Cinema has never shied away from exploring the darkest corners of human desire and obsession. We have curated these five films – ranging from psychose*ual thrillers to coming-of-age stories with dangerous edges – that continue to provoke, unsettle and fascinate audiences years after their release.
1. Crash (1996)
Director: David Cronenberg
Based on: JG Ballard’s 1973 novel
The film follows a man drawn into a subculture that fetishises car crashes, blurring the lines between pain and pleasure. When it premiered at Cannes, audiences walked out in disgust — yet the jury awarded it for its audacity. Decades later, its cold, mechanical depiction of se*uality still shocks.
2. Damage (1992)
Director: Louis Malle
Damage is a masterclass in slow-burning obsession. Jeremy Irons plays a politician who enters a reckless affair with his son’s enigmatic girlfriend (Juliette Binoche). What begins as a forbidden romance spirals into something very murky, culminating in one of the most infamous erotic scenes ever filmed. It’s a haunting reminder of how desire can dismantle even the most controlled lives.
3. Y Tu Mamá También (2001)
Director: Alfonso Cuarón
Two hormone-driven teenage boys convince an older woman to join them on a cross-country trip to a fictional beach. What begins as a se*ual fantasy becomes a poignant journey of self-discovery for all three travellers.
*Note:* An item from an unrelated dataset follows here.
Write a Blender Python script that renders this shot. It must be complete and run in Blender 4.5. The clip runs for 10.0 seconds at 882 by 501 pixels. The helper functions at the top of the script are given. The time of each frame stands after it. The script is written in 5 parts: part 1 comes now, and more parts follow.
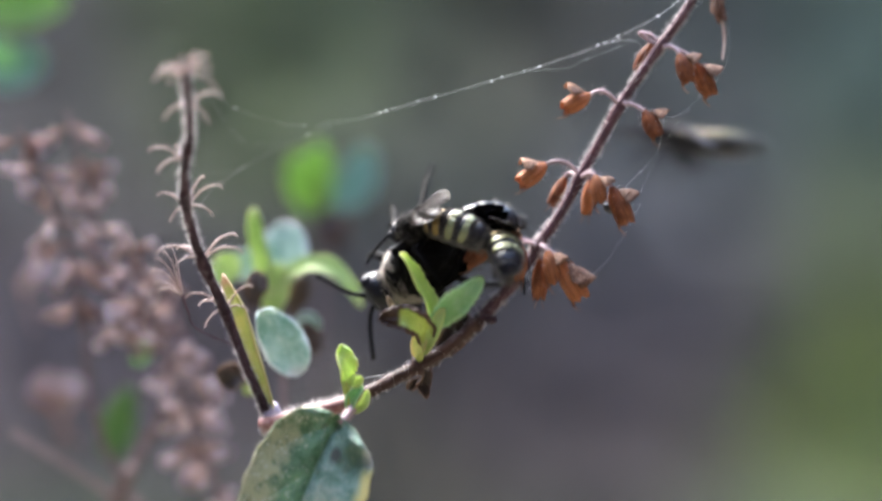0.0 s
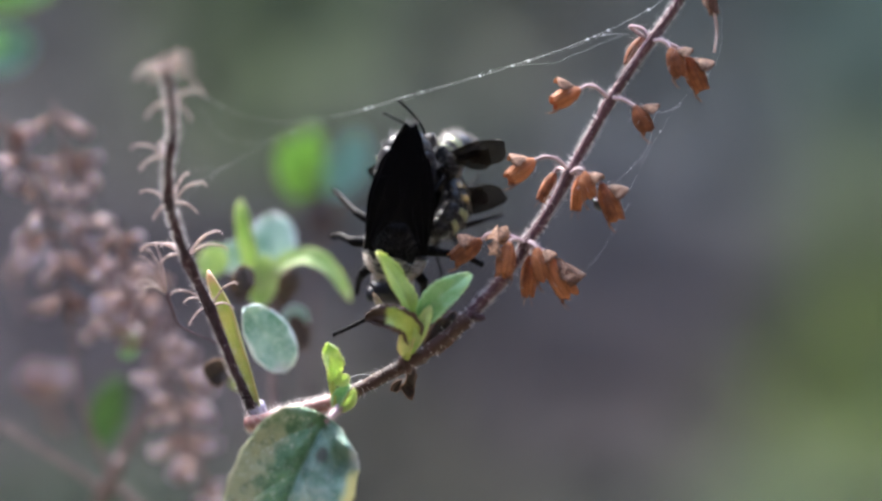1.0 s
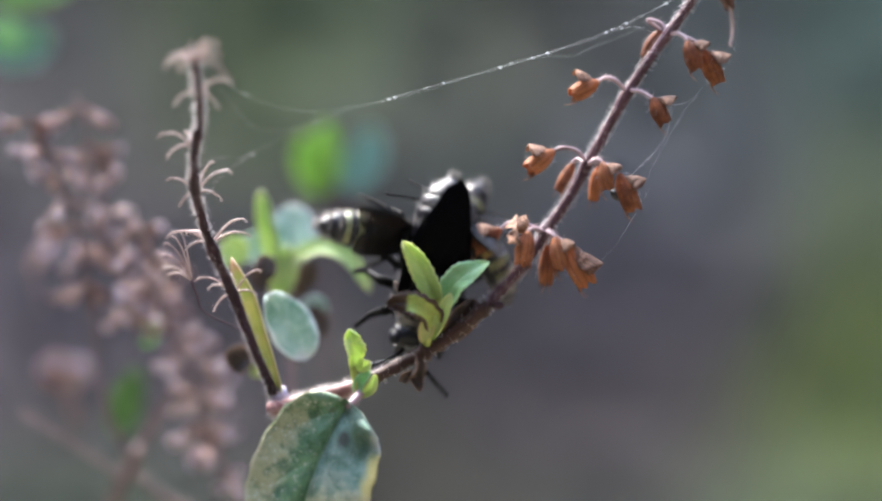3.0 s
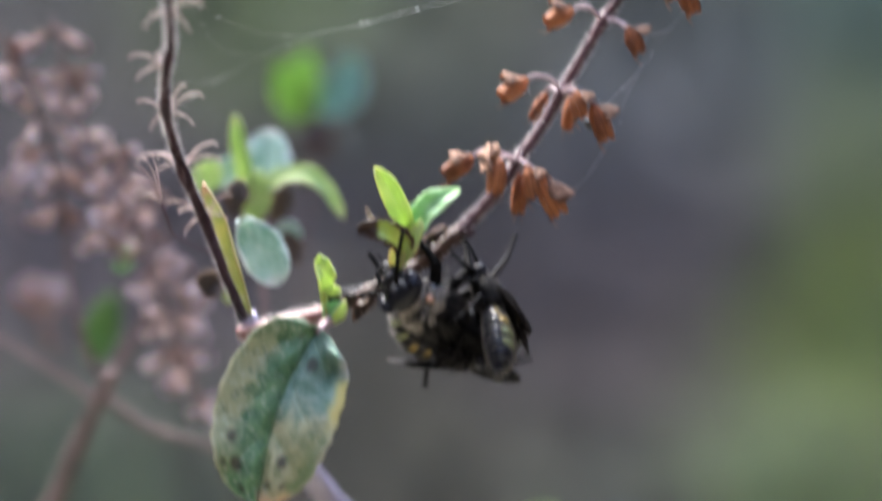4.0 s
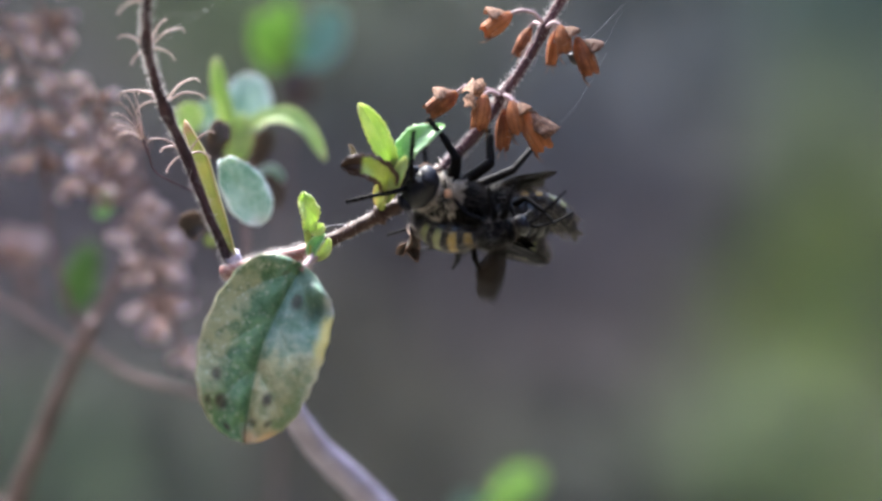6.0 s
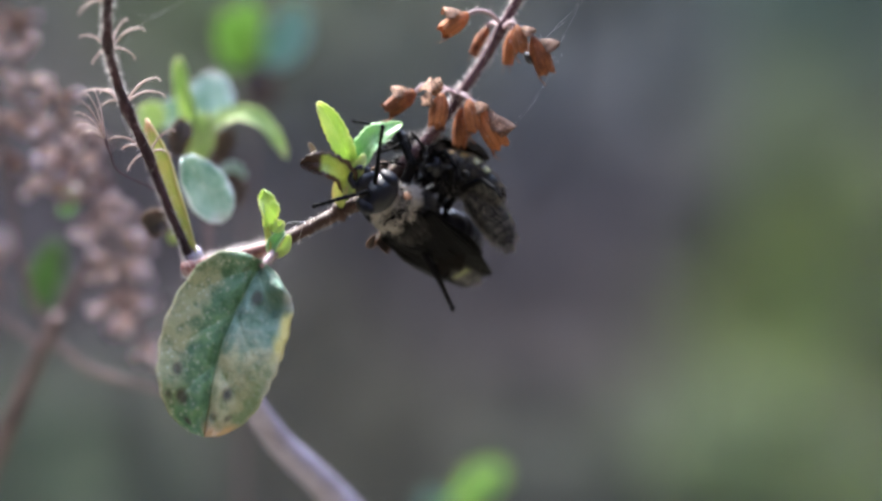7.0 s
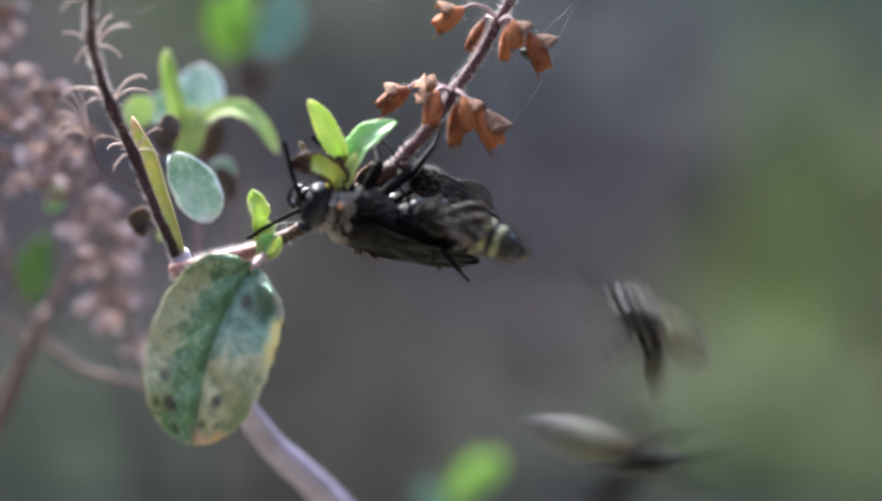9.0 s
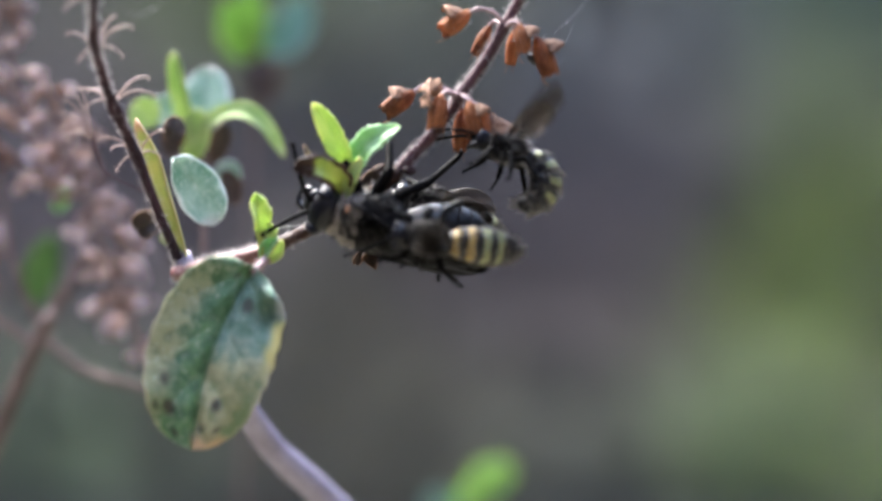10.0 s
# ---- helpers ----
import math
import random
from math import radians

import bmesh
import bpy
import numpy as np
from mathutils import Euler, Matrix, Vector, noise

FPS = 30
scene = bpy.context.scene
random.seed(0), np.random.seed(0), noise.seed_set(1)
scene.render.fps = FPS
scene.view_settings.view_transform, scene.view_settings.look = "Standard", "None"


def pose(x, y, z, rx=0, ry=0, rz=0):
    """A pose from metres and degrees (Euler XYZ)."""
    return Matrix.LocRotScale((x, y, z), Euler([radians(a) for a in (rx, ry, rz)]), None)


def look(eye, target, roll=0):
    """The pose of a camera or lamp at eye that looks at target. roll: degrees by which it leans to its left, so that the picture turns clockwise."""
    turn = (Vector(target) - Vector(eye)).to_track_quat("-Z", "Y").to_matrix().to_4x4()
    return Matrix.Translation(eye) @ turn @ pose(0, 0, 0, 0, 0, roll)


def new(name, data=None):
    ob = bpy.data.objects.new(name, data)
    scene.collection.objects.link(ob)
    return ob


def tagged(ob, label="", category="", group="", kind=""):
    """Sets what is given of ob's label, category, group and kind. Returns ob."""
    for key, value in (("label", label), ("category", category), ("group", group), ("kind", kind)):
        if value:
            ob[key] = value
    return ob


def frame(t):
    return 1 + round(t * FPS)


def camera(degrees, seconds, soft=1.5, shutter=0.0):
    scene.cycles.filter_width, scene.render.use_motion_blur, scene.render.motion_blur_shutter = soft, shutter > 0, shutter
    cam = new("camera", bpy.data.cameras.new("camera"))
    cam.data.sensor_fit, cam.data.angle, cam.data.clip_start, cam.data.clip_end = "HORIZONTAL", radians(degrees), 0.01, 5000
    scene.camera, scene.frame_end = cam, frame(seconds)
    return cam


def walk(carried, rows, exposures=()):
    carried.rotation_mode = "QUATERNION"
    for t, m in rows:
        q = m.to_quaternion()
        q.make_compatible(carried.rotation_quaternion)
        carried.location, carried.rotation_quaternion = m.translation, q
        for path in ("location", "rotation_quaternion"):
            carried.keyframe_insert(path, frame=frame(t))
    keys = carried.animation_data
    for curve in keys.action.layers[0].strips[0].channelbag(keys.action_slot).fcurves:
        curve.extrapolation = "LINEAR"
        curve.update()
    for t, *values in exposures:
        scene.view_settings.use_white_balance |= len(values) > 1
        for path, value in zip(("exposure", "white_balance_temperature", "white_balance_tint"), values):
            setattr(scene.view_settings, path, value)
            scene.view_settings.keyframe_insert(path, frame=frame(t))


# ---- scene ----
# A close view: metres in the file's poses, millimetres in the plans of the small things.
cam = camera(28.0, 10.0, 2.8, 0.5)
cam.data.dof.use_dof = True
cam.data.dof.focus_distance = 0.2512
cam.data.dof.aperture_fstop = 5.2


def eye(x, y, z, yaw, pitch, lean):
    return pose(x, y, z, 90 + pitch, 0, yaw) @ pose(0, 0, 0, 0, 0, -lean)


ROWS = [
    (0.0, -0.00000, -0.25156, 0.00000, -0.000, 0.000, 0.001),
    (0.5, -0.00316, -0.25017, 0.00017, -0.534, -1.406, 0.080),
    (1.0, 0.00216, -0.24855, 0.00489, 0.093, -1.222, -0.002),
    (1.5, 0.00052, -0.24920, 0.00348, 0.037, -1.225, -0.027),
    (2.0, 0.00224, -0.25071, 0.00181, -0.050, -0.925, -0.053),
    (2.5, -0.00140, -0.25268, 0.00210, 0.124, -0.752, -0.283),
    (2.7, -0.00101, -0.25301, 0.00214, 0.183, -0.857, 0.096),
    (3.8, 0.00101, -0.25233, 0.00264, -0.180, -1.316, -1.796),
    (4.0, 0.00254, -0.25245, 0.00109, -0.130, -3.058, -1.117),
    (4.5, 0.00595, -0.25044, -0.00014, -0.432, -5.741, -0.977),
    (5.0, 0.00672, -0.24793, 0.00035, 0.287, -5.752, -1.689),
    (5.5, 0.00223, -0.24987, -0.00471, -0.486, -4.700, -0.649),
    (6.8, 0.00052, -0.25411, -0.00537, -1.931, -3.187, -1.196),
    (7.0, 0.00317, -0.25514, -0.00520, -1.865, -3.726, -0.743),
    (7.5, 0.00390, -0.25265, -0.00214, -1.373, -4.713, -0.986),
    (8.0, 0.00498, -0.25258, -0.00453, -2.043, -4.739, -0.685),
    (8.5, 0.00520, -0.24977, -0.00345, -1.560, -4.629, -0.808),
    (9.0, 0.00405, -0.24808, -0.00082, -1.889, -4.795, -0.639),
    (9.5, 0.00272, -0.25049, -0.00861, -1.818, -4.277, 0.003),
    (10.0, 0.00683, -0.24617, -0.00092, -1.133, -4.633, -1.193),
]
walk(cam, [(t, eye(*r)) for t, *r in ROWS], [(0.0, 3.7, 6300, 9.5), (10.0, 3.7, 6300, 8)])

# ---------------------------------------------------------------- light
world = bpy.data.worlds.new("overcast_sky")
scene.world = world
world.use_nodes = True
SUN_UP, SUN_TURN = radians(55), radians(-35)
sky = world.node_tree.nodes.new("ShaderNodeTexSky")
sky.sky_type = "NISHITA"
sky.sun_disc = False
sky.sun_elevation, sky.sun_rotation = SUN_UP, SUN_TURN
sky.air_density, sky.dust_density, sky.ozone_density = 1.0, 3.0, 1.5
world.node_tree.nodes["Background"].inputs["Strength"].default_value = 0.14
world.node_tree.links.new(sky.outputs["Color"], world.node_tree.nodes["Background"].inputs["Color"])
sun = new("sun", bpy.data.lights.new("sun", "SUN"))
sun.data.energy, sun.data.angle, sun.data.color = 1.4, radians(25), (1.0, 0.96, 0.9)
sun.matrix_world = look((0, 0, 2), (0.55, -0.75, 0.6))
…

The film reveals the fragility of youth, class divides, and the fleeting nature of desire. What makes it linger isn’t the s*x, but the aching loneliness beneath it.
4. Malèna (2000)
Director: Giuseppe Tornatore
The film Malèna unfolds like a fever dream of adolescent lust. In 1940s Sicily, a precocious adolescent becomes dangerously obsessed with Malèna (Monica Bellucci), the town’s most beautiful woman, whose husband is away at war. As the village turns against Malèna, the boy’s fantasies grow darker. The film’s power lies in its contrast — between the boy’s romantic adventures and the brutal reality of Malèna’s suffering.
5. Shame (2011)
Steve McQueen’s Shame is a raw, unrelenting portrait of addiction — not to drugs, but to s*x. Michael Fassbender plays a man whose carefully curated life of one-night stands implodes when his estranged sister disrupts his isolation. Shot with icy precision, the film doesn’t judge its protagonist; it simply watches as he drowns.
It can be mentioned here that taboo cinema isn’t just about shock value. The best of these films force us to confront uncomfortable truths about power, loneliness, and the ways we hurt each other and, most of the time, ourselves.